Goal — In the listing below, locate the line that contains "shutter > 0, shutter" and the line that contains "for t, m in". Restate word for word those two lines and every line between them, and nothing else.

*****

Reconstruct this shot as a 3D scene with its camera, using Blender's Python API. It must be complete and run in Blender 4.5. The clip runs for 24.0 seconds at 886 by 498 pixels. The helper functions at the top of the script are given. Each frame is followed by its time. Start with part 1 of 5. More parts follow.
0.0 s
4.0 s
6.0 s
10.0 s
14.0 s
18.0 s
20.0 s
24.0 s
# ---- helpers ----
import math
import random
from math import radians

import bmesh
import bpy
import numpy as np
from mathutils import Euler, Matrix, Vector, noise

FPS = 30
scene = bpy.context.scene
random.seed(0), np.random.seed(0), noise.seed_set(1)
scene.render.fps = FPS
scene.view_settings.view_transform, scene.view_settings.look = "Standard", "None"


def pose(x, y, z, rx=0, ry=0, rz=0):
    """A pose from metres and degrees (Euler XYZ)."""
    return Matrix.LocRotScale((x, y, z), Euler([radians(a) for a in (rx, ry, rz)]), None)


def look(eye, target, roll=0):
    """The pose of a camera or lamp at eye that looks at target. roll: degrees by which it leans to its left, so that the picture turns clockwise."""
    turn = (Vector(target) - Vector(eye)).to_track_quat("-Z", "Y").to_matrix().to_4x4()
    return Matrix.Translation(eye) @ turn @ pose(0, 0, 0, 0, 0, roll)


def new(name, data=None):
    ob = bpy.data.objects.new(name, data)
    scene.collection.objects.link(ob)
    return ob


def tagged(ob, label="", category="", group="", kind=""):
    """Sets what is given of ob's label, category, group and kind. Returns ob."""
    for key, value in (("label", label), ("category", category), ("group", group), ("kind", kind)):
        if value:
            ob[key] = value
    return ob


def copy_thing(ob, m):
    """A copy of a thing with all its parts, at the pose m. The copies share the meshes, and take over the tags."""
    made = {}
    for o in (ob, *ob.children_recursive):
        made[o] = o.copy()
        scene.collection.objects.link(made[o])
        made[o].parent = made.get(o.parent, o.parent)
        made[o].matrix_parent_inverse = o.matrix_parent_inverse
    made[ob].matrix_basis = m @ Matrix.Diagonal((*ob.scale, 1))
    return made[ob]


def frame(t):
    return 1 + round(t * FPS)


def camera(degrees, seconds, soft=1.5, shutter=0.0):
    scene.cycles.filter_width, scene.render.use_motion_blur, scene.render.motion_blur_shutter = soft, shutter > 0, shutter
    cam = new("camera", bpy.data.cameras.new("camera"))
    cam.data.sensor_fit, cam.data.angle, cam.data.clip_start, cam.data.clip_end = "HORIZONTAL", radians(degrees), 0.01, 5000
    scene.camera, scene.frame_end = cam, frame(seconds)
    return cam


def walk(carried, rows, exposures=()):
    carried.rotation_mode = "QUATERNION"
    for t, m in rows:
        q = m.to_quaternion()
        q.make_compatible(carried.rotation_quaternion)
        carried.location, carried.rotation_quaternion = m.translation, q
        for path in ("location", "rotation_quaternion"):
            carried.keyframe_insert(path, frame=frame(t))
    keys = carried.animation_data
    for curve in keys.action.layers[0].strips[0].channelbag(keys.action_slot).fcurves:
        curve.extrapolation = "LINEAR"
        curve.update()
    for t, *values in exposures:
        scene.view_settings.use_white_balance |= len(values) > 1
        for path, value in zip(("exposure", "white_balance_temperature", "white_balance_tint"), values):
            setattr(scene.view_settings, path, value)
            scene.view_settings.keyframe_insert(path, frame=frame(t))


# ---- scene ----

*****

Correct response —
    scene.cycles.filter_width, scene.render.use_motion_blur, scene.render.motion_blur_shutter = soft, shutter > 0, shutter
    cam = new("camera", bpy.data.cameras.new("camera"))
    cam.data.sensor_fit, cam.data.angle, cam.data.clip_start, cam.data.clip_end = "HORIZONTAL", radians(degrees), 0.01, 5000
    scene.camera, scene.frame_end = cam, frame(seconds)
    return cam


def walk(carried, rows, exposures=()):
    carried.rotation_mode = "QUATERNION"
    for t, m in rows:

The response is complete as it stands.